Below are some records: retype them all exactly, but not the pictures.

━━━ Records ━━━

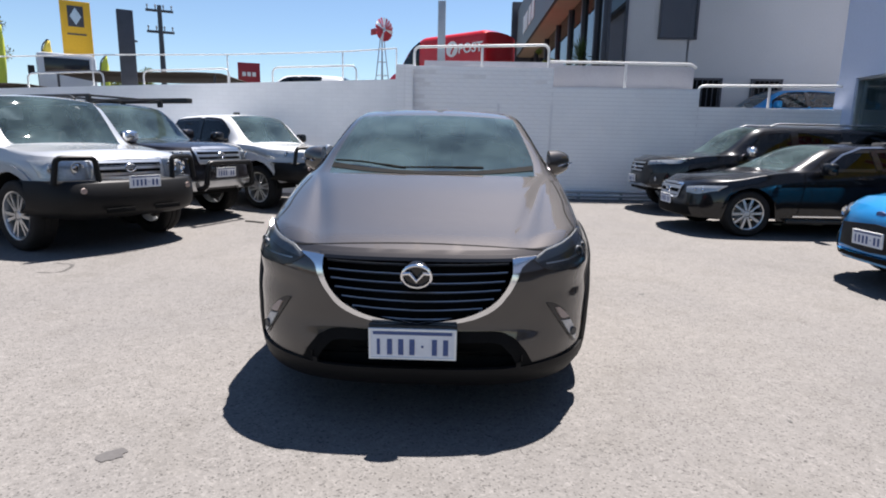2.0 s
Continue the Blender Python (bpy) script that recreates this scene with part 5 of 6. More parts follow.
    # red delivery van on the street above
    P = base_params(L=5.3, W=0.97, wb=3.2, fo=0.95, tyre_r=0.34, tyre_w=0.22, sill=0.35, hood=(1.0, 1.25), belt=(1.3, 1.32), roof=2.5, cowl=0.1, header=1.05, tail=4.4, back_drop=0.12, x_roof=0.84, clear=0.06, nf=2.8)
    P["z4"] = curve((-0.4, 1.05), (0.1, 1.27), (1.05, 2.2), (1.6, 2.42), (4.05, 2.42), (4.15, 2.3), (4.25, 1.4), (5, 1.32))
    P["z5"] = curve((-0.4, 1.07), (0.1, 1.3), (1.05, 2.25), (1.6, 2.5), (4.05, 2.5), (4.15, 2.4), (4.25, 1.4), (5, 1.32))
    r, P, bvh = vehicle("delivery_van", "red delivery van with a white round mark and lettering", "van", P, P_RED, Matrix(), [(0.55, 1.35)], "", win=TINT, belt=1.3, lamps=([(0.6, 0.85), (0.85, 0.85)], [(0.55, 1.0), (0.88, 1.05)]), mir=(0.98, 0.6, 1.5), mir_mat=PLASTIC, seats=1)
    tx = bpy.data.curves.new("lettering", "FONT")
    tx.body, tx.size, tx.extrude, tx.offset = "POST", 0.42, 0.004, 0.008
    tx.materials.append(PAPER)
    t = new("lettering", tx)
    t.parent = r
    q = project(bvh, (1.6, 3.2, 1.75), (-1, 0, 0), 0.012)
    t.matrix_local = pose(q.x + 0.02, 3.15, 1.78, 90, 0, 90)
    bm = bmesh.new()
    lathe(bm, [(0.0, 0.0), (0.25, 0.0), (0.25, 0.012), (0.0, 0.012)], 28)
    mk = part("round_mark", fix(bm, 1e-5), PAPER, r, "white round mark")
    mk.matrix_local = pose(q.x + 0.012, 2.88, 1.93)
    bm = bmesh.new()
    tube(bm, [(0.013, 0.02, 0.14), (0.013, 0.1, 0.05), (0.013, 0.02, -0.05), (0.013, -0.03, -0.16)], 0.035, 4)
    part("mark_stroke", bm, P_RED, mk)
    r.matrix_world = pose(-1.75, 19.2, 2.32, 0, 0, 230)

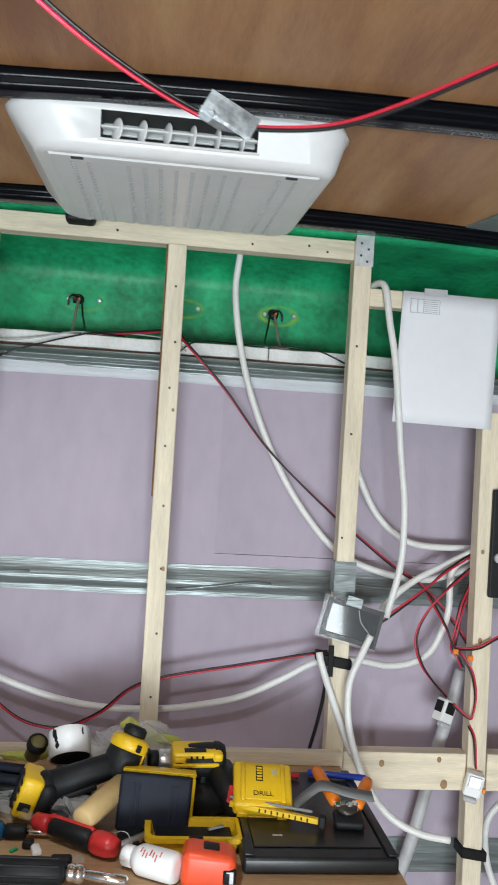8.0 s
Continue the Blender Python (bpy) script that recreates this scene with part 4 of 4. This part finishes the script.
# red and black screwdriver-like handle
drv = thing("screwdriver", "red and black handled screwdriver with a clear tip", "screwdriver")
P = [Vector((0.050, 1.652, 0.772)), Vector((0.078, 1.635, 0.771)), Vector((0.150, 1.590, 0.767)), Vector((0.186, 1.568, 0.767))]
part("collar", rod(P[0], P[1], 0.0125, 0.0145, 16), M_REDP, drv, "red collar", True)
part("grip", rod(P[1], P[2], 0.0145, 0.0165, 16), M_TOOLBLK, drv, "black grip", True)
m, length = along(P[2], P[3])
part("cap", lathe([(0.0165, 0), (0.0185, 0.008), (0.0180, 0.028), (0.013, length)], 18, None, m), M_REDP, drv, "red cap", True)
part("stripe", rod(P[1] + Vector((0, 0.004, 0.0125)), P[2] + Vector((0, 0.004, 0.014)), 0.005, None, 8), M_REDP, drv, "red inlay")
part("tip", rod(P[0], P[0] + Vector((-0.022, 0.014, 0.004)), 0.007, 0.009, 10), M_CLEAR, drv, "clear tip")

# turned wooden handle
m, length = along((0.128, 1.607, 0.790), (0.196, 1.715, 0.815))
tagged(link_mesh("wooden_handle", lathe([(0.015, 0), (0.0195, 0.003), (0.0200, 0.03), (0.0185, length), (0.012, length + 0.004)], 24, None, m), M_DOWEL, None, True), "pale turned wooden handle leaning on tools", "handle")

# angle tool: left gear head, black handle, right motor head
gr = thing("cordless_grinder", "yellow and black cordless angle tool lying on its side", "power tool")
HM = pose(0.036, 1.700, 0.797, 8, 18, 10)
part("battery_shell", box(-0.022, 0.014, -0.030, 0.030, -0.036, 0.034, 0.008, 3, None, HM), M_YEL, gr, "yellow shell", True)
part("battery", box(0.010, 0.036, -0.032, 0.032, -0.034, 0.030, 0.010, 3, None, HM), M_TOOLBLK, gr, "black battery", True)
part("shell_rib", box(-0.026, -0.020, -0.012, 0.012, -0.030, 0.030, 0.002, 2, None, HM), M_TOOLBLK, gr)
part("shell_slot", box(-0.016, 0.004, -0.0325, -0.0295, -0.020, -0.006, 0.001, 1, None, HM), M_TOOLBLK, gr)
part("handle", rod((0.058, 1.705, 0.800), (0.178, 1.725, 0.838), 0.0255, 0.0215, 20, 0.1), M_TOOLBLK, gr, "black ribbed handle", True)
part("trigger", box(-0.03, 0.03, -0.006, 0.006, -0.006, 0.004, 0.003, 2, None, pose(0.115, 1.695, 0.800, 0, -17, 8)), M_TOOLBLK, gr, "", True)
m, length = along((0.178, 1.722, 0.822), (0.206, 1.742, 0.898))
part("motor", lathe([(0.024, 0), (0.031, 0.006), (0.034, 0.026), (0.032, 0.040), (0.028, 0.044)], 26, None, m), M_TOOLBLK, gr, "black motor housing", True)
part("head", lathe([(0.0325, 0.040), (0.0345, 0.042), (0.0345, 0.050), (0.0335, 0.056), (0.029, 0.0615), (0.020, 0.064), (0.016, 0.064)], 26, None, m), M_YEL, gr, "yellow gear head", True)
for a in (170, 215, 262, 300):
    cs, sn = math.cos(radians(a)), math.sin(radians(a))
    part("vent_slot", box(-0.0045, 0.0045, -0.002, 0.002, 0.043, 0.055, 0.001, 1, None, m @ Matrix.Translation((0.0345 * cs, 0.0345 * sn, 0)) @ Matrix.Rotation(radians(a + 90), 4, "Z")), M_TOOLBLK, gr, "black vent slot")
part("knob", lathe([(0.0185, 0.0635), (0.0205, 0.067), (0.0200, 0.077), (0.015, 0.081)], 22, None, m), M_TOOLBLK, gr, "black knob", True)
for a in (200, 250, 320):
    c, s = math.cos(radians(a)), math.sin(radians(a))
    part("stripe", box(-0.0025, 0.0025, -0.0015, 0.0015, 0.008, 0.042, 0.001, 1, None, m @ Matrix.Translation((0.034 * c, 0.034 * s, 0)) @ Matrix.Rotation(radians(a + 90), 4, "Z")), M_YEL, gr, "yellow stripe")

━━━

The completed task:
2.0 s
Continue the Blender Python (bpy) script that recreates this scene with part 5 of 6. More parts follow.
    # red delivery van on the street above
    P = base_params(L=5.3, W=0.97, wb=3.2, fo=0.95, tyre_r=0.34, tyre_w=0.22, sill=0.35, hood=(1.0, 1.25), belt=(1.3, 1.32), roof=2.5, cowl=0.1, header=1.05, tail=4.4, back_drop=0.12, x_roof=0.84, clear=0.06, nf=2.8)
    P["z4"] = curve((-0.4, 1.05), (0.1, 1.27), (1.05, 2.2), (1.6, 2.42), (4.05, 2.42), (4.15, 2.3), (4.25, 1.4), (5, 1.32))
    P["z5"] = curve((-0.4, 1.07), (0.1, 1.3), (1.05, 2.25), (1.6, 2.5), (4.05, 2.5), (4.15, 2.4), (4.25, 1.4), (5, 1.32))
    r, P, bvh = vehicle("delivery_van", "red delivery van with a white round mark and lettering", "van", P, P_RED, Matrix(), [(0.55, 1.35)], "", win=TINT, belt=1.3, lamps=([(0.6, 0.85), (0.85, 0.85)], [(0.55, 1.0), (0.88, 1.05)]), mir=(0.98, 0.6, 1.5), mir_mat=PLASTIC, seats=1)
    tx = bpy.data.curves.new("lettering", "FONT")
    tx.body, tx.size, tx.extrude, tx.offset = "POST", 0.42, 0.004, 0.008
    tx.materials.append(PAPER)
    t = new("lettering", tx)
    t.parent = r
    q = project(bvh, (1.6, 3.2, 1.75), (-1, 0, 0), 0.012)
    t.matrix_local = pose(q.x + 0.02, 3.15, 1.78, 90, 0, 90)
    bm = bmesh.new()
    lathe(bm, [(0.0, 0.0), (0.25, 0.0), (0.25, 0.012), (0.0, 0.012)], 28)
    mk = part("round_mark", fix(bm, 1e-5), PAPER, r, "white round mark")
    mk.matrix_local = pose(q.x + 0.012, 2.88, 1.93)
    bm = bmesh.new()
    tube(bm, [(0.013, 0.02, 0.14), (0.013, 0.1, 0.05), (0.013, 0.02, -0.05), (0.013, -0.03, -0.16)], 0.035, 4)
    part("mark_stroke", bm, P_RED, mk)
    r.matrix_world = pose(-1.75, 19.2, 2.32, 0, 0, 230)

8.0 s
Continue the Blender Python (bpy) script that recreates this scene with part 4 of 4. This part finishes the script.
# red and black screwdriver-like handle
drv = thing("screwdriver", "red and black handled screwdriver with a clear tip", "screwdriver")
P = [Vector((0.050, 1.652, 0.772)), Vector((0.078, 1.635, 0.771)), Vector((0.150, 1.590, 0.767)), Vector((0.186, 1.568, 0.767))]
part("collar", rod(P[0], P[1], 0.0125, 0.0145, 16), M_REDP, drv, "red collar", True)
part("grip", rod(P[1], P[2], 0.0145, 0.0165, 16), M_TOOLBLK, drv, "black grip", True)
m, length = along(P[2], P[3])
part("cap", lathe([(0.0165, 0), (0.0185, 0.008), (0.0180, 0.028), (0.013, length)], 18, None, m), M_REDP, drv, "red cap", True)
part("stripe", rod(P[1] + Vector((0, 0.004, 0.0125)), P[2] + Vector((0, 0.004, 0.014)), 0.005, None, 8), M_REDP, drv, "red inlay")
part("tip", rod(P[0], P[0] + Vector((-0.022, 0.014, 0.004)), 0.007, 0.009, 10), M_CLEAR, drv, "clear tip")

# turned wooden handle
m, length = along((0.128, 1.607, 0.790), (0.196, 1.715, 0.815))
tagged(link_mesh("wooden_handle", lathe([(0.015, 0), (0.0195, 0.003), (0.0200, 0.03), (0.0185, length), (0.012, length + 0.004)], 24, None, m), M_DOWEL, None, True), "pale turned wooden handle leaning on tools", "handle")

# angle tool: left gear head, black handle, right motor head
gr = thing("cordless_grinder", "yellow and black cordless angle tool lying on its side", "power tool")
HM = pose(0.036, 1.700, 0.797, 8, 18, 10)
part("battery_shell", box(-0.022, 0.014, -0.030, 0.030, -0.036, 0.034, 0.008, 3, None, HM), M_YEL, gr, "yellow shell", True)
part("battery", box(0.010, 0.036, -0.032, 0.032, -0.034, 0.030, 0.010, 3, None, HM), M_TOOLBLK, gr, "black battery", True)
part("shell_rib", box(-0.026, -0.020, -0.012, 0.012, -0.030, 0.030, 0.002, 2, None, HM), M_TOOLBLK, gr)
part("shell_slot", box(-0.016, 0.004, -0.0325, -0.0295, -0.020, -0.006, 0.001, 1, None, HM), M_TOOLBLK, gr)
part("handle", rod((0.058, 1.705, 0.800), (0.178, 1.725, 0.838), 0.0255, 0.0215, 20, 0.1), M_TOOLBLK, gr, "black ribbed handle", True)
part("trigger", box(-0.03, 0.03, -0.006, 0.006, -0.006, 0.004, 0.003, 2, None, pose(0.115, 1.695, 0.800, 0, -17, 8)), M_TOOLBLK, gr, "", True)
m, length = along((0.178, 1.722, 0.822), (0.206, 1.742, 0.898))
part("motor", lathe([(0.024, 0), (0.031, 0.006), (0.034, 0.026), (0.032, 0.040), (0.028, 0.044)], 26, None, m), M_TOOLBLK, gr, "black motor housing", True)
part("head", lathe([(0.0325, 0.040), (0.0345, 0.042), (0.0345, 0.050), (0.0335, 0.056), (0.029, 0.0615), (0.020, 0.064), (0.016, 0.064)], 26, None, m), M_YEL, gr, "yellow gear head", True)
for a in (170, 215, 262, 300):
    cs, sn = math.cos(radians(a)), math.sin(radians(a))
    part("vent_slot", box(-0.0045, 0.0045, -0.002, 0.002, 0.043, 0.055, 0.001, 1, None, m @ Matrix.Translation((0.0345 * cs, 0.0345 * sn, 0)) @ Matrix.Rotation(radians(a + 90), 4, "Z")), M_TOOLBLK, gr, "black vent slot")
part("knob", lathe([(0.0185, 0.0635), (0.0205, 0.067), (0.0200, 0.077), (0.015, 0.081)], 22, None, m), M_TOOLBLK, gr, "black knob", True)
for a in (200, 250, 320):
    c, s = math.cos(radians(a)), math.sin(radians(a))
    part("stripe", box(-0.0025, 0.0025, -0.0015, 0.0015, 0.008, 0.042, 0.001, 1, None, m @ Matrix.Translation((0.034 * c, 0.034 * s, 0)) @ Matrix.Rotation(radians(a + 90), 4, "Z")), M_YEL, gr, "yellow stripe")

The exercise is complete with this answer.